Though Telugus can be found in all the states of the USA, three regions stand out as areas of dense population: the East Coast, the Mid-West (especially Illinois, Ohio and Michigan, which host a large number of Andhra doctors), and the West Coast from Seattle to Los Angeles (where many IT workers are concentrated).
Early adopters were multicultural 
Compared to the first generation, many of the second and third-wave migrants are from less affluent backgrounds.
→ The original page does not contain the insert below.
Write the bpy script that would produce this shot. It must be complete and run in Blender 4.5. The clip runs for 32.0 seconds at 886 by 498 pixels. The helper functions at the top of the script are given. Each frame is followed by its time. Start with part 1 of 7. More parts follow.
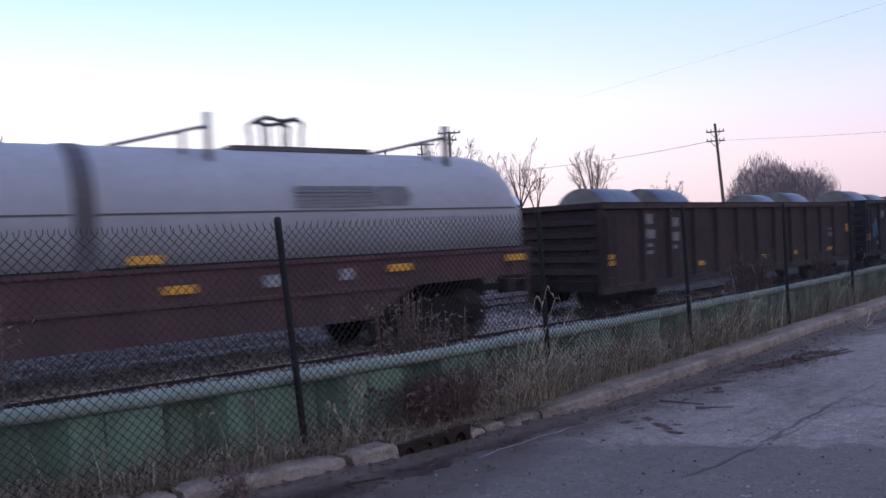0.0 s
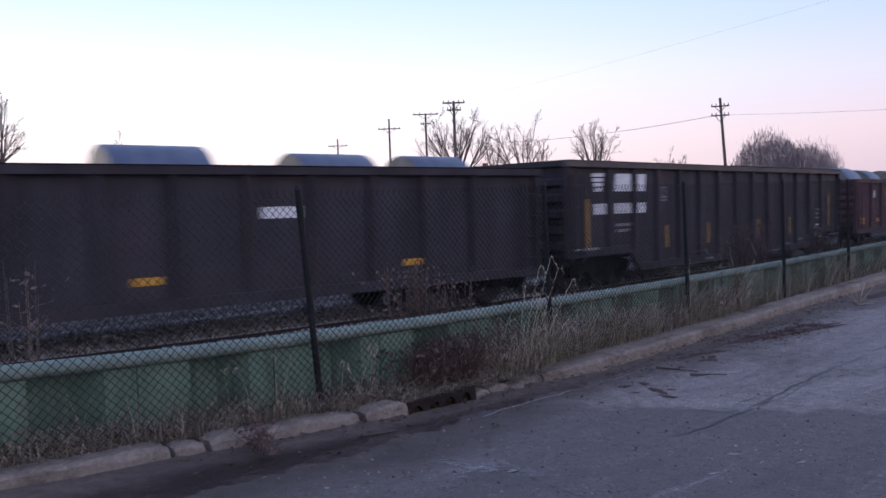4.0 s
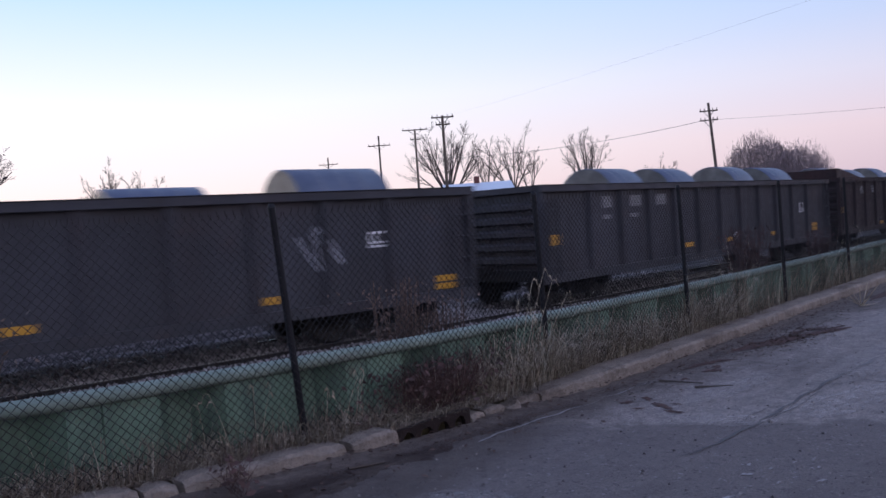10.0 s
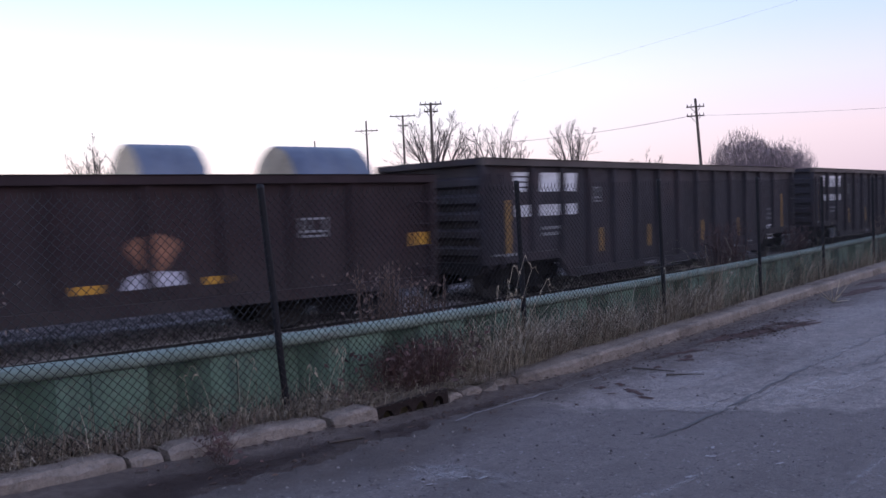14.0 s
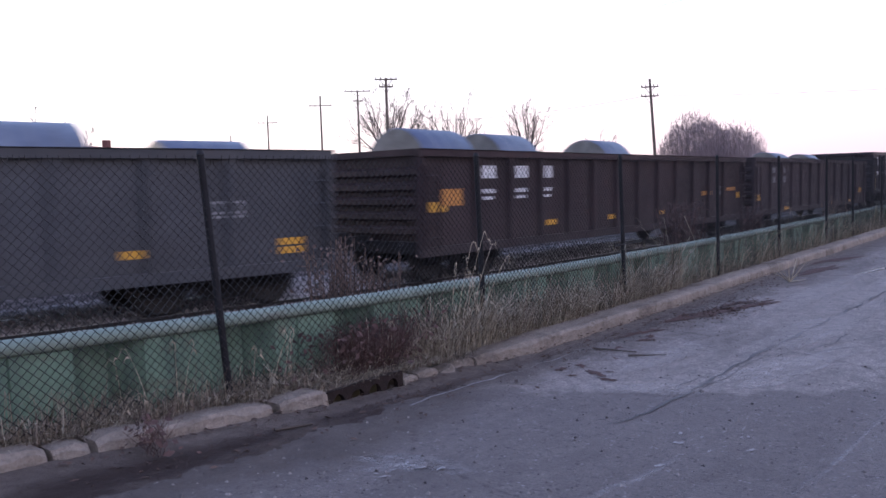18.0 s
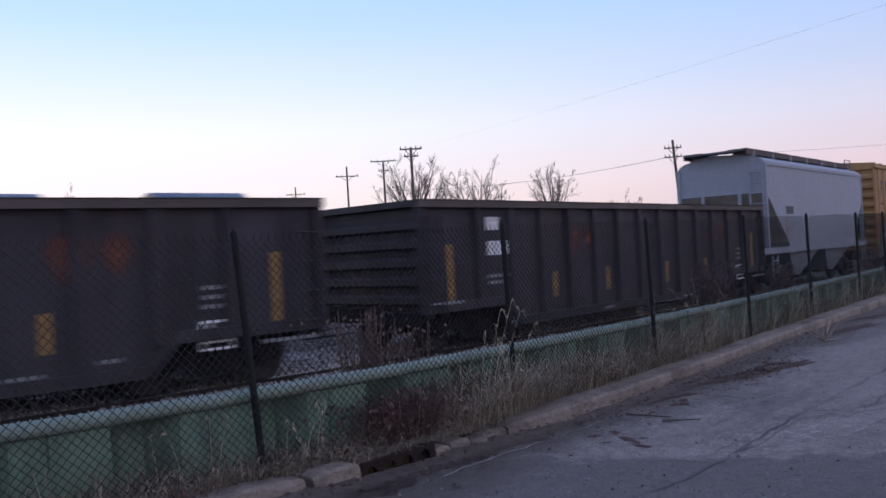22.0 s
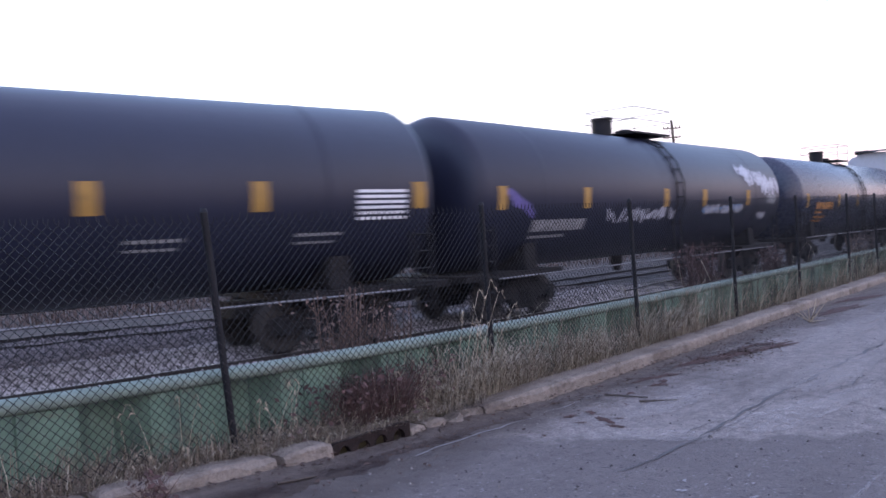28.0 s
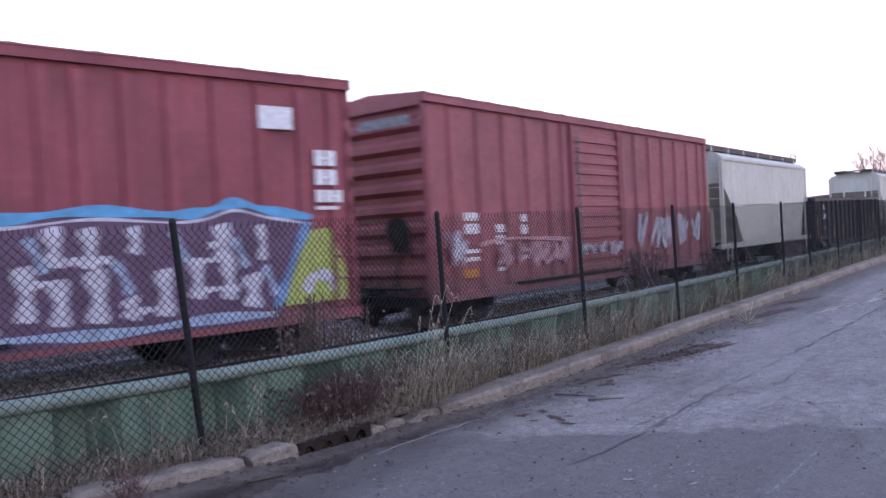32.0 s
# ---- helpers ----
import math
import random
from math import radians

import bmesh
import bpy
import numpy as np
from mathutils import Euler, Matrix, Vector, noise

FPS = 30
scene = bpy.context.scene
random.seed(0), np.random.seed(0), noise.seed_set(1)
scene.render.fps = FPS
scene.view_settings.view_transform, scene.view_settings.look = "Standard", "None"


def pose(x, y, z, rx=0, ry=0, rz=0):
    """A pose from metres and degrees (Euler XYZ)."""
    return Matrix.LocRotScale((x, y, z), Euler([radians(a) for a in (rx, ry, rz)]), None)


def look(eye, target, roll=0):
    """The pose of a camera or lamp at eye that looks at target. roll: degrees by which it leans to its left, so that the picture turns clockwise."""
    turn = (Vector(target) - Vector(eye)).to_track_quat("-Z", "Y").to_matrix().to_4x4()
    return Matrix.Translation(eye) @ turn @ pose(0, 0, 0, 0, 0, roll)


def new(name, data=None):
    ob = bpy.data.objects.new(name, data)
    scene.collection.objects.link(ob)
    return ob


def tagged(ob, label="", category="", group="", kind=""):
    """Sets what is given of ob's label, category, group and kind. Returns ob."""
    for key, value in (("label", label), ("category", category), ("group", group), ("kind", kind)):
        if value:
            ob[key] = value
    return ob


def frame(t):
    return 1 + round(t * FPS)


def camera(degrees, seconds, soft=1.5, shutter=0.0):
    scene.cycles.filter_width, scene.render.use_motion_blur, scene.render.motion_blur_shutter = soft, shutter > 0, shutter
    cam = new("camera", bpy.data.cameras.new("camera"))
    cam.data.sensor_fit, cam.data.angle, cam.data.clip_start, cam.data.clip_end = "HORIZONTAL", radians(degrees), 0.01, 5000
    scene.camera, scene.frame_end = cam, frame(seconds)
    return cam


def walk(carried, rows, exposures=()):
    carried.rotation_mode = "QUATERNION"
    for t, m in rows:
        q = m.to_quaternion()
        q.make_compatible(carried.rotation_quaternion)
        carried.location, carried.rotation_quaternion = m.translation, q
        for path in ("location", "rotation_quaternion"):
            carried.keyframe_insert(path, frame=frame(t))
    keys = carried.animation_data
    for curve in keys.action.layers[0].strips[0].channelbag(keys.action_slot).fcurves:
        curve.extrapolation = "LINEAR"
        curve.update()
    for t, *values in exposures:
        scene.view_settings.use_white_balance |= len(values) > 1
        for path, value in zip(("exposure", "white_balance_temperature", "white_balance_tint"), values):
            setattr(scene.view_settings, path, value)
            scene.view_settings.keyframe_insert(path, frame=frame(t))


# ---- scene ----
# The train comes along x and bears off on a gentle curve; the fence stands at y = 5.9, the track at y = 11.87.
PATH = [
    (0, (0.004, 0.993, 1.785), (7.133, 8.003, 1.579), -3.06),
    (0.5, (-0.183, 0.859, 1.802), (6.919, 7.894, 1.566), -3.11),
    (1, (-0.139, 0.785, 1.801), (6.911, 7.871, 1.531), -2.97),
    (1.5, (-0.381, 0.699, 1.811), (6.674, 7.778, 1.477), -2.35),
    (2, (-0.204, 0.734, 1.802), (6.841, 7.818, 1.382), -2.40),
    (2.5, (-0.380, 0.703, 1.802), (6.649, 7.798, 1.298), -2.15),
    (3, (-0.163, 0.787, 1.798), (6.844, 7.899, 1.225), -2.36),
    (3.5, (-0.331, 0.782, 1.796), (6.713, 7.855, 1.212), -2.20),
    (5.5, (0.137, 1.152, 1.756), (7.414, 7.992, 1.252), -1.73),
    (6, (0.209, 1.236, 1.743), (7.546, 8.012, 1.254), -1.52),
    (6.5, (0.331, 1.332, 1.738), (7.718, 8.054, 1.247), -1.86),
    (7, (0.313, 1.366, 1.736), (7.750, 8.036, 1.271), -1.96),
    (7.5, (0.470, 1.448, 1.742), (7.924, 8.105, 1.387), -2.65),
    (8, (0.313, 1.356, 1.742), (7.745, 8.044, 1.532), -2.89),
    (8.5, (0.171, 1.159, 1.749), (7.548, 7.910, 1.683), -4.25),
    (9, (0.054, 1.053, 1.757), (7.352, 7.887, 1.558), -4.36),
    (9.5, (-0.013, 1.015, 1.775), (7.211, 7.923, 1.447), -4.26),
    (10, (0.031, 1.029, 1.776), (7.187, 8.002, 1.378), -4.17),
    (10.5, (-0.108, 0.955, 1.793), (6.992, 7.985, 1.384), -4.03),
    (11, (-0.007, 0.979, 1.785), (7.053, 8.048, 1.369), -3.94),
    (11.5, (-0.157, 0.912, 1.790), (6.905, 7.979, 1.364), -3.77),
    (12, (-0.033, 0.945, 1.781), (7.045, 7.995, 1.334), -3.74),
    (12.5, (-0.180, 0.880, 1.785), (6.947, 7.879, 1.319), -3.53),
    (13, (-0.057, 0.921, 1.773), (7.110, 7.877, 1.274), -3.48),
    (13.5, (-0.205, 0.855, 1.773), (7.018, 7.750, 1.244), -2.95),
    (14, (-0.093, 0.895, 1.759), (7.186, 7.730, 1.196), -2.45),
    (14.5, (-0.171, 0.888, 1.758), (7.160, 7.662, 1.158), -1.66),
    (16.5, (0.103, 1.093, 1.715), (7.632, 7.616, 0.848), -0.73),
    (17, (0.135, 1.129, 1.713), (7.697, 7.610, 0.817), -1.02),
    (17.5, (0.179, 1.165, 1.707), (7.777, 7.607, 0.828), -1.37),
    (18, (0.174, 1.162, 1.713), (7.807, 7.565, 0.853), -1.78),
    (18.5, (0.214, 1.191, 1.720), (7.878, 7.559, 0.876), -2.23),
    (19, (0.222, 1.215, 1.716), (7.909, 7.559, 0.909), -2.36),
    (19.5, (0.264, 1.254, 1.720), (7.960, 7.593, 0.946), -2.69),
    (20, (0.256, 1.264, 1.719), (7.948, 7.612, 0.993), -2.86),
    (20.5, (0.321, 1.235, 1.708), (8.027, 7.566, 0.982), -3.53),
    (21, (0.162, 1.145, 1.716), (7.726, 7.654, 1.079), -3.67),
    (21.5, (0.160, 1.126, 1.735), (7.605, 7.793, 1.390), -3.69),
    (22, (0.114, 1.111, 1.746), (7.574, 7.770, 1.718), -3.37),
    (22.5, (0.085, 0.990, 1.746), (7.507, 7.689, 1.935), -3.33),
    (23, (0.076, 0.896, 1.749), (7.665, 7.405, 1.978), -3.01),
    (23.5, (0.110, 0.955, 1.744), (7.687, 7.480, 1.857), -3.41),
    (24, (0.089, 1.030, 1.740), (7.447, 7.801, 1.675), -4.18),
    (24.5, (0.076, 0.984, 1.738), (7.417, 7.771, 1.500), -4.69),
    (25, (0.120, 0.963, 1.736), (7.602, 7.586, 1.335), -3.95),
    (25.5, (0.103, 0.899, 1.727), (7.790, 7.272, 1.186), -3.93),
    (27.5, (0.157, 0.977, 1.736), (7.593, 7.653, 1.352), -3.23),
    (28, (0.251, 0.961, 1.739), (7.700, 7.627, 1.465), -3.23),
    (28.5, (0.289, 0.915, 1.744), (7.821, 7.488, 1.508), -3.34),
    (29, (0.279, 0.918, 1.751), (7.964, 7.311, 1.508), -3.09),
    (29.5, (0.285, 0.858, 1.755), (8.073, 7.127, 1.549), -3.03),
    (30, (0.336, 0.825, 1.759), (8.217, 6.978, 1.599), -3.11),
    (30.5, (0.319, 0.809, 1.762), (8.242, 6.909, 1.638), -3.05),
    (31, (0.251, 0.785, 1.760), (8.176, 6.882, 1.648), -3.22),
    (31.5, (-0.001, 0.769, 1.758), (7.865, 6.942, 1.598), -2.70),
    (32, (-0.038, 0.819, 1.757), (7.824, 6.995, 1.530), -3.39),]
EXPOSURES = [(0, 0.39, 6000, 11), (2, 0.27, 5880, 11), (3, 0.33, 5950, 11), (6, 0.31, 5890, 11), (7, 0.37, 5920, 11), (9, 0.04, 5850, 10), (10, 0.16, 5950, 11), (11, 0.21, 5790, 10), (12, 0.3, 6100, 12), (13, 0.28, 5820, 11), (14.5, 0.53, 6000, 11), (17, 1.09, 6150, 12), (19, 0.68, 6010, 11), (20, 0.67, 5980, 11), (21, 0.83, 6070, 11), (22, 0.15, 6000, 10), (23, -0.19, 6000, 9), (24, -0.11, 6250, 5), (25, 0.77, 5800, 8), (27.5, 1.23, 6150, 10), (29, 1.17, 6150, 10), (30, 0.93, 6150, 9), (31, 0.65, 6100, 8), (32, 1.17, 6100, 8)]
cam = camera(57.76, 32.0, soft=1.55, shutter=0.33)
walk(cam, [(t, look(eye, target, roll)) for t, eye, target, roll in PATH], EXPOSURES)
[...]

Still, in quite a few instances, their families invested large amounts of money in the migration process, by funding their children’s education or paying consultants to get false papers or to ‘manage’ the visa. 
The older generation also consider themselves to be more ‘multicultural’ and as having a broader worldview compared to the more recent wave who, they claim, live in a Telugu ‘bubble’. They claim that younger migrants, being less cosmopolitan, stick to their own culture and kind – they eat Telugu food, watch Telugu cinema, live amongst other Telugus and hardly interact with local Americans.
The aspiration to migrate as a route to upward mobility and progress has spread beyond the affluent class of Kammas to ordinary middle class and small farmer Kamma families – creating a regional culture of migration in which mobility is also equated with development. 
Eventually, migration is seen as an opportunity to transform the fortunes of the family, the community and the region. That is also one of the reasons why Telugus are one of the most dominant communities in the US today, after the Chinese.